Rebels close strong vs. Eagles
A pair of highlight-worthy plays with Nick Veith’s leather and three big offensive innings led Class A No. 5 South Central to a 10-2 victory Thursday over rival Lanesville in the first round of the Class A Lanesville Sectional.
It had to be a come-from-behind effort from the Rebels, who found themselves down 1-0 after the opening inning.
Lanesville got to South Central pitcher Jason Boston with three straight two-out hits. Jon Ferree, Justin Miller and Caleb Gresham accounted for the hits. Gresham’s hit in the hole behind second was pounced on by Veith to save a run.
Scoring the opening run was Ferree, when he trotted across the plate after Josh Barnes drew a walk.
Pitcher Brandon Blackerby held tough for the Eagles the first go-round of the South Central line-up.
The fourth inning, however, was when the Rebels made a move. Boston led off with a sky-high fly to deep center that resulted in a double. After a Spencer Ray walk, Parker Gabhart put down a sac bunt. He eventually reached when Blackerby’s throw attempt to cut down Boston at third misfired.
Two runs came across then a third came in when Jack Turner smacked a single, giving the Rebels a 3-1 lead.
Lanesville, still fired up in the dugout, looked to bounce back in the top of the fifth. They loaded the bases when Stephen Shaffer singled then Blackerby and Gresham were hit by pitches. Barnes followed with a sharp grounder, but Veith made another key play, diving to his right, then flipping to Cory Ray at second for the inning’s final out.
‘They were very tense, but they made the plays in the field,’ South Central coach Brian McKnight said. ‘That was the play of the game really. If the ball goes through, it probably ties the game, but we were able to get out of the inning still with the lead.’
‘The second baseman made two sweet plays on diving balls,’ Lanesville coach Rusty McCubbins said. ‘He got the one and nearly picked Jon Ferree off at third. He’s a heads-up ball player. We had our chances. At one point, we had more hits than they had, but we left a lot of runners on base.’

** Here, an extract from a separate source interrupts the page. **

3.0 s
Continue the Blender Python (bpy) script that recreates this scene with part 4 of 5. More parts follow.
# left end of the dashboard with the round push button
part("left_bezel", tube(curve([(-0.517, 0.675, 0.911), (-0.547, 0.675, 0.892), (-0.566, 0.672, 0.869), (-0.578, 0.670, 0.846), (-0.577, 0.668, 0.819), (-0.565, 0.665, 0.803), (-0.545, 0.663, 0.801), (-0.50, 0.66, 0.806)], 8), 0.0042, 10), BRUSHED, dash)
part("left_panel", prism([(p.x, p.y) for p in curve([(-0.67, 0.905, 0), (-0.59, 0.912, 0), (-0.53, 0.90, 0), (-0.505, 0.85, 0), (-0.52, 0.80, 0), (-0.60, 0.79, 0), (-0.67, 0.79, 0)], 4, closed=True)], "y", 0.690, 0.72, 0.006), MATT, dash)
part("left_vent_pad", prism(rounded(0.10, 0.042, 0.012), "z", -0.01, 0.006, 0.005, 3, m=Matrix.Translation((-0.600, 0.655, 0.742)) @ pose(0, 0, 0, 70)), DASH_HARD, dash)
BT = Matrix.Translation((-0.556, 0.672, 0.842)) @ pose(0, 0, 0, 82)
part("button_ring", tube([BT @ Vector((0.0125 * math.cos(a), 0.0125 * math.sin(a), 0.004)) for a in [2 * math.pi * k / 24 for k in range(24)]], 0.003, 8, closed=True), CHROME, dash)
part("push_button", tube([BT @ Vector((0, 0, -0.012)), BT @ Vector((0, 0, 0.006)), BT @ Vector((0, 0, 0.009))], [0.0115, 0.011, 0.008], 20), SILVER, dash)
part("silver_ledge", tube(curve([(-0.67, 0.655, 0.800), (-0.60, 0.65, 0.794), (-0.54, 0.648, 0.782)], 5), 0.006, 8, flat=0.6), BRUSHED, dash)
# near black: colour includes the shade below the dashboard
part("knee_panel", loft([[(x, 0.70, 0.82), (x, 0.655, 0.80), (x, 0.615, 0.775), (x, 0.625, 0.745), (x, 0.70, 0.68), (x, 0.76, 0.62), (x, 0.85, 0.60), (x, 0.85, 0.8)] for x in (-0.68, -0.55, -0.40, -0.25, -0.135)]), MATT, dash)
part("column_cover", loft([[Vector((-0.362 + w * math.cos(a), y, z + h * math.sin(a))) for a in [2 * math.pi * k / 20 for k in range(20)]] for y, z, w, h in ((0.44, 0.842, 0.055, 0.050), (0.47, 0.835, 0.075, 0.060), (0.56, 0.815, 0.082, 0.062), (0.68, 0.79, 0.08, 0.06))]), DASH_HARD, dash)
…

Pouncing on the momentum, South Central put four on the board in the fifth. Veith had an RBI single, while Gabhart had the big highlight. He lifted a ball toward the scoreboard in left that hit the yellow piping on the top of the fence and bounced into the creek. The homer was Gabhart’s first and gave South Central a commanding 7-1 edge.
‘You battle and battle, then Parker gets the big hit,’ McKnight said. ‘That’s the furthest ball he’s ever hit.’

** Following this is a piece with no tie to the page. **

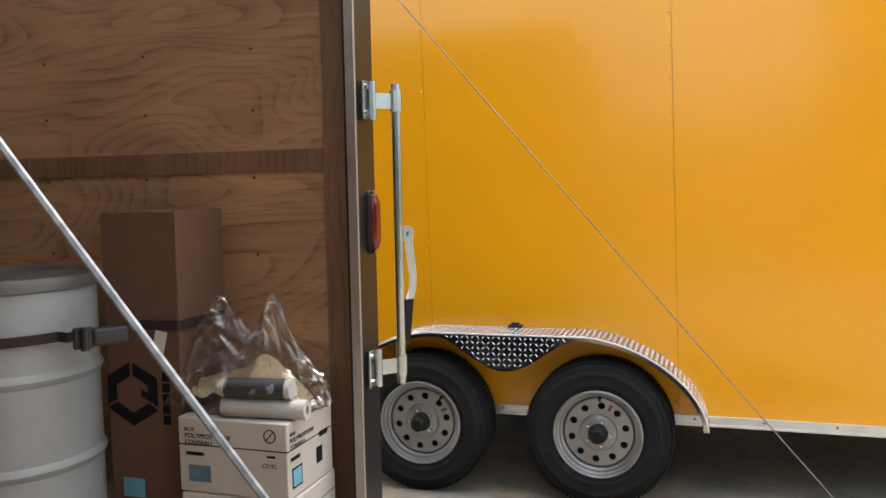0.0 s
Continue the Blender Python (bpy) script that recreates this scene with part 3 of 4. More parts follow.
    box(bm, -0.04, pw + 0.013, zt - 0.22, 0.022, W - pw - 0.013, zt - 0.02, 0.004)
    part("header", bm, post_skin, T)
    bm = bmesh.new()
    box(bm, -0.049, pw, floor_z - 0.16, 0.05, W - pw, floor_z - 0.012, 0.004)
    part("sill", bm, SILL, T, "black steel rear sill with rubbed brown patches")
    bm = bmesh.new()
    box(bm, -L, W - th - 0.012, floor_z, -0.06, W - th, zt - 0.09)
    part("lining", bm, lining, T, "figured plywood lining")
    g0, g1, gz = (gap[0], gap[1], gap[3]) if gap else (-L / 2, -L / 2, floor_z + 0.01)
    for x0, x1, z0 in ((-L, g0, floor_z), (g0, g1, gz), (g1, -0.06, floor_z)):
        if x1 - x0 > 0.01:
            bm = bmesh.new()
            box(bm, x0, th, z0, x1, th + 0.012, zt - 0.09)
            part("lining", bm, lining, T, "figured plywood lining")
    bm = bmesh.new()
    box(bm, -0.115, W - th - 0.028, floor_z, -0.034 if skin is not BLACKP else -0.013, W - th - 0.0125, zt - 0.1, 0.002)
    part("stud", bm, STUD, T, "dark timber stud")
    bm = bmesh.new()
    box(bm, -0.033 if skin is not BLACKP else -0.012, W - pw - 0.006, floor_z, -0.004, W - th - 0.013, zt - 0.1, 0.002)
    part("door_seal", bm, BLACKP, T, "black door seal")
    # upper clearance lamp at the rear corner
    bm = bmesh.new()
    box(bm, -0.19, -0.030, zt - 0.052, -0.135, -0.0125, zt - 0.022, 0.005)
    part("marker_light", bm, LENS, T, "small red marker light")
    # rubber ramp stop on the near post
    if ramp:
        bm = bmesh.new()
        plate(bm, [(0.0225, -0.035), (0.075, -0.026), (0.078, 0.018), (0.0225, 0.036)], 0.02, 0.075)
        bmesh.ops.transform(bm, matrix=pose(0, 0, 0.745), verts=bm.verts)
        part("ramp_stop", bm, DARK, T, "dark ramp stop")
    bm = bmesh.new()
    box(bm, -L + 0.001, th + 0.013, floor_z, -L + 0.013, W - th - 0.013, zt - 0.09)
    part("lining", bm, lining, T, "figured plywood lining")
    for y in (0.05, W - 0.05):
        make_tail_light(T, 0.022, y, light_z)
    for p, q in cables:
        make_cable(T, Vector(p) - Vector((xr, yn, 0)), Vector(q) - Vector((xr, yn, 0)))
    if ramp:
        make_ramp(T, W, floor_z)
    return T


def make_ramp(T, W, floor_z):
    """The ramp door, let down behind the trailer: a framed plywood deck, a hinged flap."""
    R = new("ramp_door")
    R.parent = T
    zh = floor_z - 0.03
    slope = -math.atan2(zh - 0.16, 1.52)
    R.matrix_basis = pose(0.115, 0, zh, 0, -math.degrees(slope), 0)
    ym, yM = 0.135, W - 0.135
    bm = bmesh.new()
    box(bm, 0.012, ym + 0.012, -0.012, 1.545, yM + 0.002, 0.0, 0.001)
    part("deck", bm, PLY_RAMP, R, "worn plywood ramp deck")
    bm = bmesh.new()
    box(bm, 0.0, ym, -0.055, 1.55, ym + 0.011, 0.006, 0.002)
    box(bm, 0.0, yM - 0.011, -0.055, 1.55, yM, -0.0125, 0.002)
    box(bm, 0.0, ym + 0.011, -0.055, 0.011, yM - 0.011, 0.004, 0.002)
    box(bm, 0.012, ym + 0.012, -0.052, 1.54, yM - 0.012, -0.0125)
    part("ramp_frame", bm, BLACKP, R, "black edged ramp frame")
    bm = bmesh.new()
    box(bm, -0.062, ym + 0.02, -0.052, -0.002, yM - 0.02, -0.044, 0.001)
    part("hinge_rail", bm, BLACKP, R, "black hinge rail")
    bm = bmesh.new()
    box(bm, 0.02, ym - 0.006, -0.060, 1.55, ym + 0.02, -0.0555, 0.001)
    part("edge_strip", bm, ALU, R, "thin bright edge strip")
    bm = bmesh.new()
    box(bm, 1.56, ym + 0.02, -0.020, 2.06, yM - 0.02, 0.0, 0.002)
    bmesh.ops.transform(bm, matrix=Matrix.Translation((1.56, 0, 0)) @ Matrix.Rotation(radians(8), 4, "Y") @ Matrix.Translation((-1.56, 0, 0)), verts=bm.verts)
    part("flap", bm, PLY_RAMP, R, "hinged plywood ramp flap")
    for k in range(3):
        y = ym + 0.2 + k * (yM - ym - 0.4) / 2
        bm = bmesh.new()
        rod(bm, (-0.02, y - 0.06, -0.024), (-0.02, y + 0.06, -0.024), 0.008, 8)
        box(bm, -0.05, y - 0.03, -0.026, 0.0, y + 0.03, -0.012, 0.002)
        part("hinge", bm, DARK, R)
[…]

Ten batters came to the plate in the fifth for the Rebels, but Lanesville managed to escape while the bases were full.
‘The fifth inning kind of got away from us,’ McCubbins said. ‘The good baseball teams take advantage when teams make mistakes like we did early. They did and do. They’ve had a nice year and, at this moment, is the team to beat.’
Lanesville added a run in the sixth when Tate Stilger came home after a balk.

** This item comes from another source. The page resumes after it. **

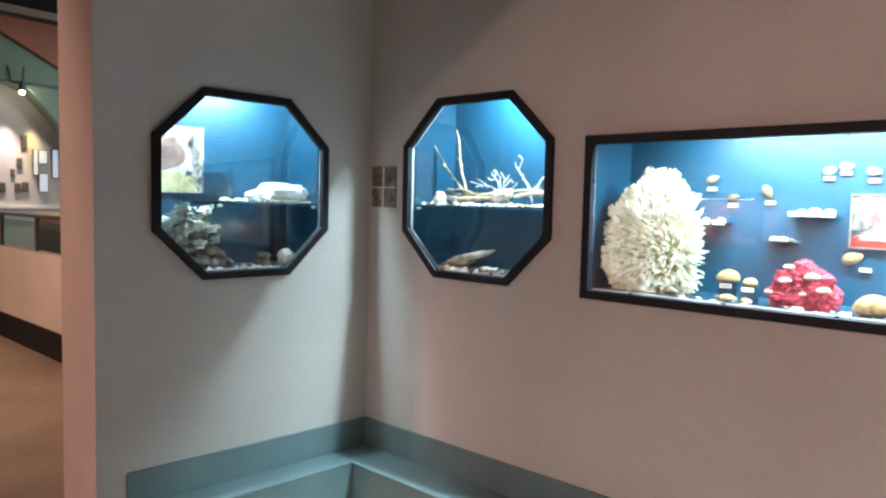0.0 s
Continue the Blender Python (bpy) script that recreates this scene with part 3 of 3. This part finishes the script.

South Central put three more up in the bottom of the sixth, aided by a Boston triple to center. He also earned the win on the hill, striking out nine in seven innings.
‘Boston did better,’ McKnight said. ‘He kept battling and didn’t give in to them. He was content letting them put the ball in play. Once he gets going, he’s fine.’
McCubbins said his team pitched well enough to win several games this year but struggled with consistently being mentally focused.
‘Our goal the next few years is to develop players that are intelligent, smart, take advantage of situations and, when a team makes a mistake, we have killer instinct,’ McCubbins said. ‘We pitched well enough to win but can’t get over the hump of eliminating mental mistakes.’
Miller finished with two hits for the Eagles, as did Shaffer.
For South Central, Boston reached base all four times with a double, triple and two walks. Turner and Gabhart had two hits each.
The Rebels advanced to face Rock Creek Academy in the semi-final.